Abstract Carbon dioxide (CO 2 ) is a major greenhouse gas, which is considered as a leading contributor to global warming and climate change. Therefore, the detection of CO 2 is highly important and beneficial for many applications. Layered double hydroxide (LDH) is considered as a good adsorbent for CO 2 with high adsorption selectivity and capacity. However, the adsorption capacities of CO 2 on LDH are usually investigated at high temperatures. And CO 2 adsorption is measured with bulky instrumentation, which exist the problems of high cost, long cycle, complicated test processes and unsuitability for real-time measurements of CO 2 gas. Herein, a new approach to rapid CO 2 detection is introduced using a novel HPTS/NiFe-LDH nanocomposite (8-hydroxypyrene-1,3,6-trisulfonicacid trisodium, HPTS) through a facile fluorescence technology at room temperature. In this paper, HPTS/NiFe-LDH nanocomposite was firstly synthesized through a facile one-step hydrothermal method.

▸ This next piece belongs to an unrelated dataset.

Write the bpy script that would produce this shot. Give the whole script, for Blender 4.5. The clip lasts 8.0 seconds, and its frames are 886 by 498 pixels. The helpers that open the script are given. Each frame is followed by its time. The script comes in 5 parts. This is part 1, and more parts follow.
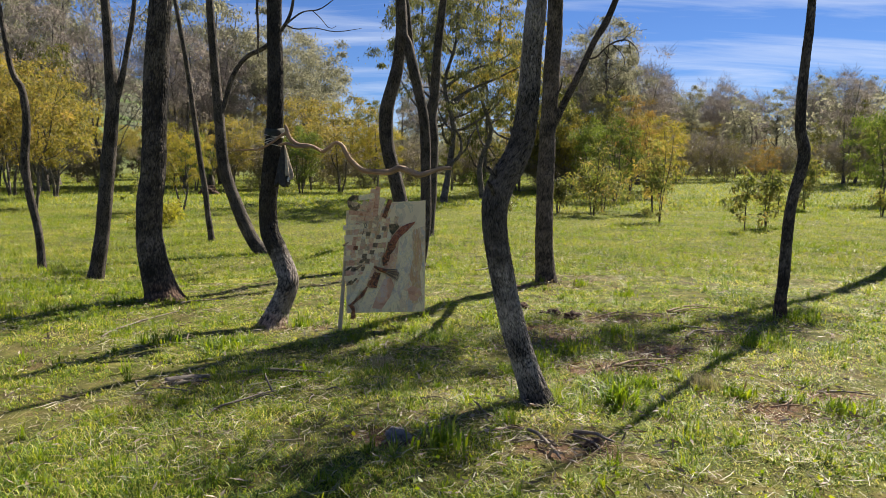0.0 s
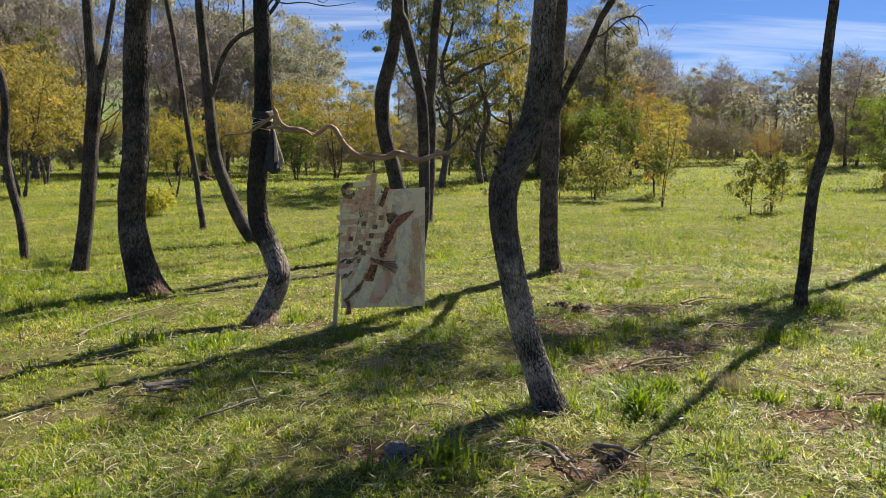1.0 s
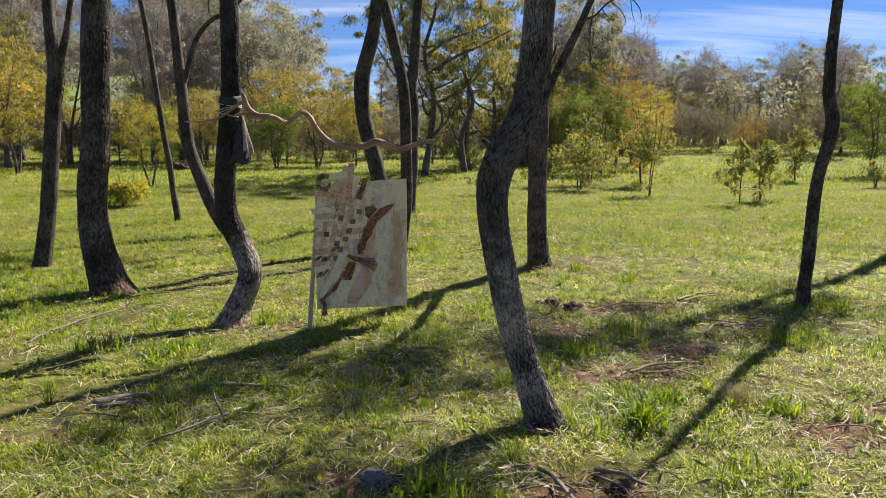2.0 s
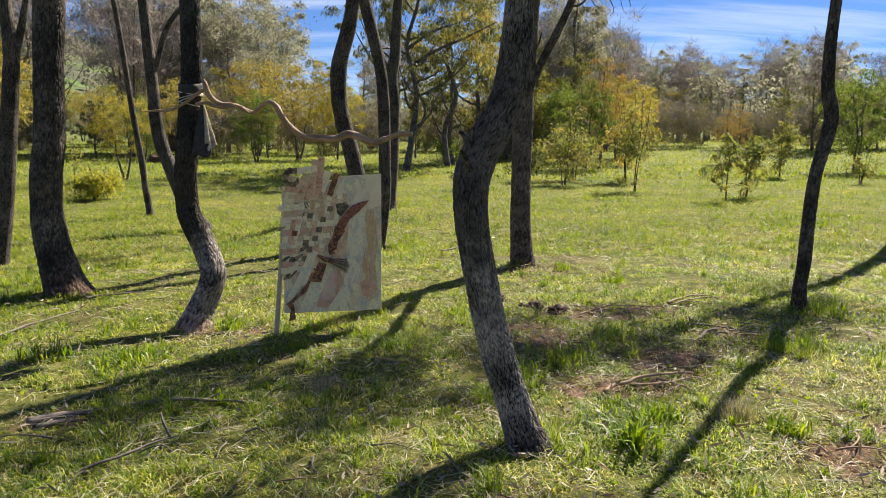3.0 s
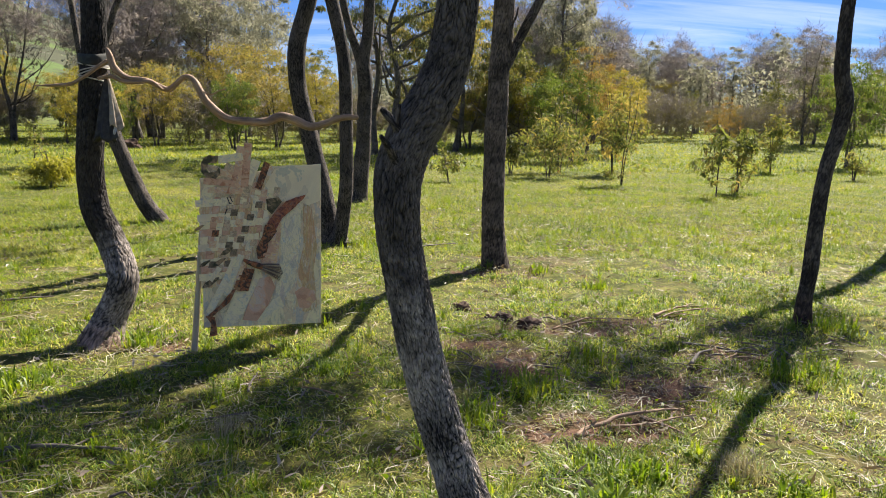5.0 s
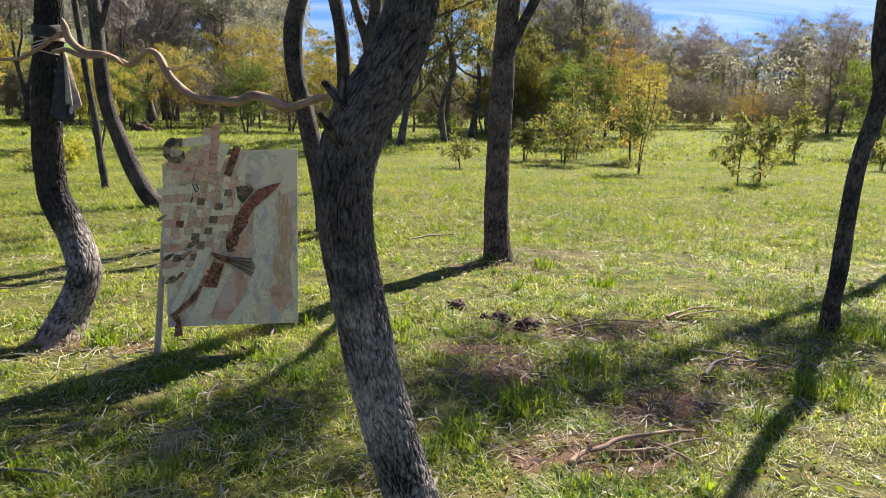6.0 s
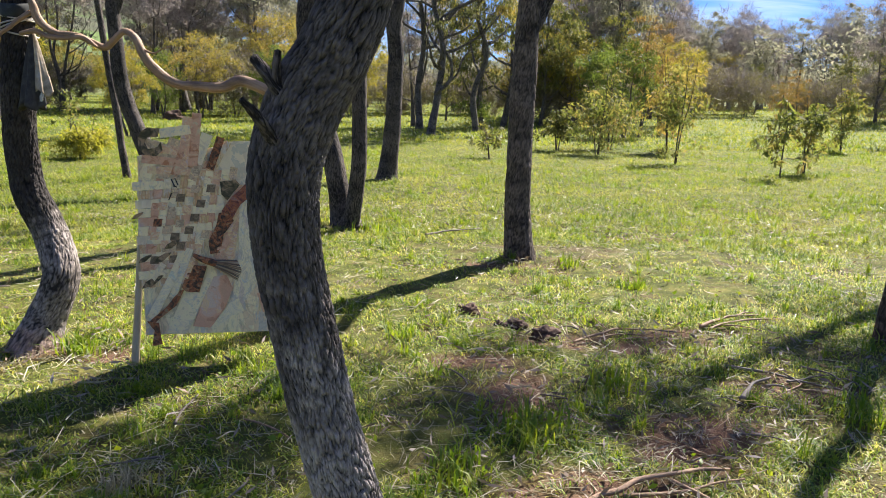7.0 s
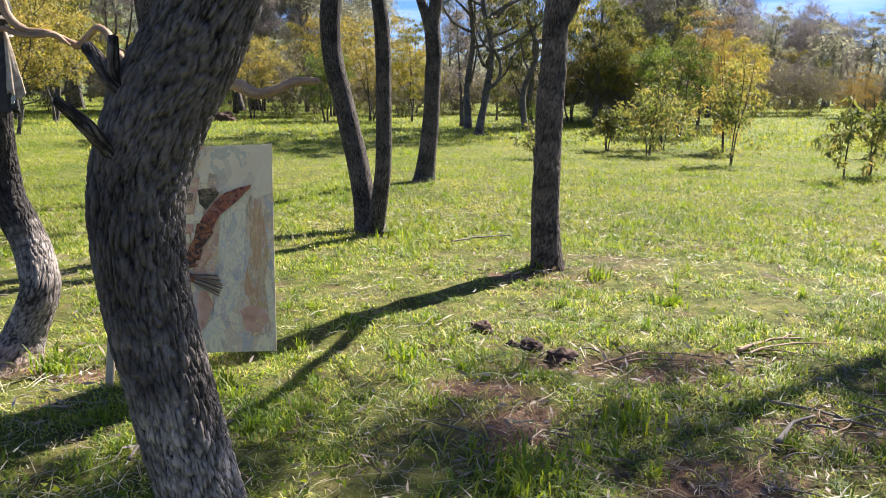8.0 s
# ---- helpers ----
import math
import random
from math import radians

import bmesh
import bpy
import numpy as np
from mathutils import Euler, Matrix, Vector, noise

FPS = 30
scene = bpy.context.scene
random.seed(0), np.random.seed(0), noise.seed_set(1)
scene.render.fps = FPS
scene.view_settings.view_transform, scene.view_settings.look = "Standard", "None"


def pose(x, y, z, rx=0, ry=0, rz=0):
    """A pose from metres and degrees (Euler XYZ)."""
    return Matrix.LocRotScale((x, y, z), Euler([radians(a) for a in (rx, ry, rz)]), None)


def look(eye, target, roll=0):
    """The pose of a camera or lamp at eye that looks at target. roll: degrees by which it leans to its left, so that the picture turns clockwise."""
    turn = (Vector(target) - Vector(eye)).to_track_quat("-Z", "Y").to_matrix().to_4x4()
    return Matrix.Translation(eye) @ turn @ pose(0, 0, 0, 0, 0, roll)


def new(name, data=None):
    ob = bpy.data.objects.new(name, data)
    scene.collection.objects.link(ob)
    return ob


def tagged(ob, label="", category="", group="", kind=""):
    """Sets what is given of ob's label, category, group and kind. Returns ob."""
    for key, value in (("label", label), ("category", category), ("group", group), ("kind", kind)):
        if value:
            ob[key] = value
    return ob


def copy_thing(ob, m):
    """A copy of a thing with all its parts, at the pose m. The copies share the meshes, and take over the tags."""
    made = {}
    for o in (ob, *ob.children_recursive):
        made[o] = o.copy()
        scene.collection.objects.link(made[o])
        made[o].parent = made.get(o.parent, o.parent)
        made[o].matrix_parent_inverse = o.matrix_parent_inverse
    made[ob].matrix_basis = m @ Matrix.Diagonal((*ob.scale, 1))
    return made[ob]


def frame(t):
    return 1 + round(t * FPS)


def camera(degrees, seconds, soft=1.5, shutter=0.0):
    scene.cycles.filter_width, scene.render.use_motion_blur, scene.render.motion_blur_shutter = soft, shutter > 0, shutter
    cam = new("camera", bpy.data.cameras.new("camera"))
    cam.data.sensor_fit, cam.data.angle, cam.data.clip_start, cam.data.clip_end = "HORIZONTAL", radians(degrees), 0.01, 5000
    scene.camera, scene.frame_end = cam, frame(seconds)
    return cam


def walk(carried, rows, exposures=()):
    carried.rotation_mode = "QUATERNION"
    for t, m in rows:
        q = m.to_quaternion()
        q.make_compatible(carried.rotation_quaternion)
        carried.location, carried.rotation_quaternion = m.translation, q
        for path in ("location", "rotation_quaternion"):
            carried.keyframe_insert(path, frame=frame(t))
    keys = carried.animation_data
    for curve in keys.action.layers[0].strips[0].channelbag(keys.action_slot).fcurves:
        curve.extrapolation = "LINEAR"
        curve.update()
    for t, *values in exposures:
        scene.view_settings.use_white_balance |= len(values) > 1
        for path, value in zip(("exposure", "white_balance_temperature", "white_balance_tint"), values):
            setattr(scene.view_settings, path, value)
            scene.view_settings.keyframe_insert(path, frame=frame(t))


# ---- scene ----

The HPTS/NiFe-LDH nanocomposite had no fluorescence with anionic dye HPTS intercalated into the cationic interlayer of NiFe-LDH. When CO 2 gas was gradually bubbled into the above system, CO 3 2− ions were then intercalated into the interlayer of NiFe-LDH and anionic dye was released from NiFe-LDH, thereby leading to the fluorescence recovery of HPTS. The results indicated that fluorescence intensity was linearly related to the bubbling volumes of CO 2 , suggesting that the HPTS/NiFe-LDH nanocomposite can be used as a sensor to selectively discriminate CO 2 gas, which provided not only a new route to rapidly detection of CO 2 but also a new application field of the hybrid LDH composites.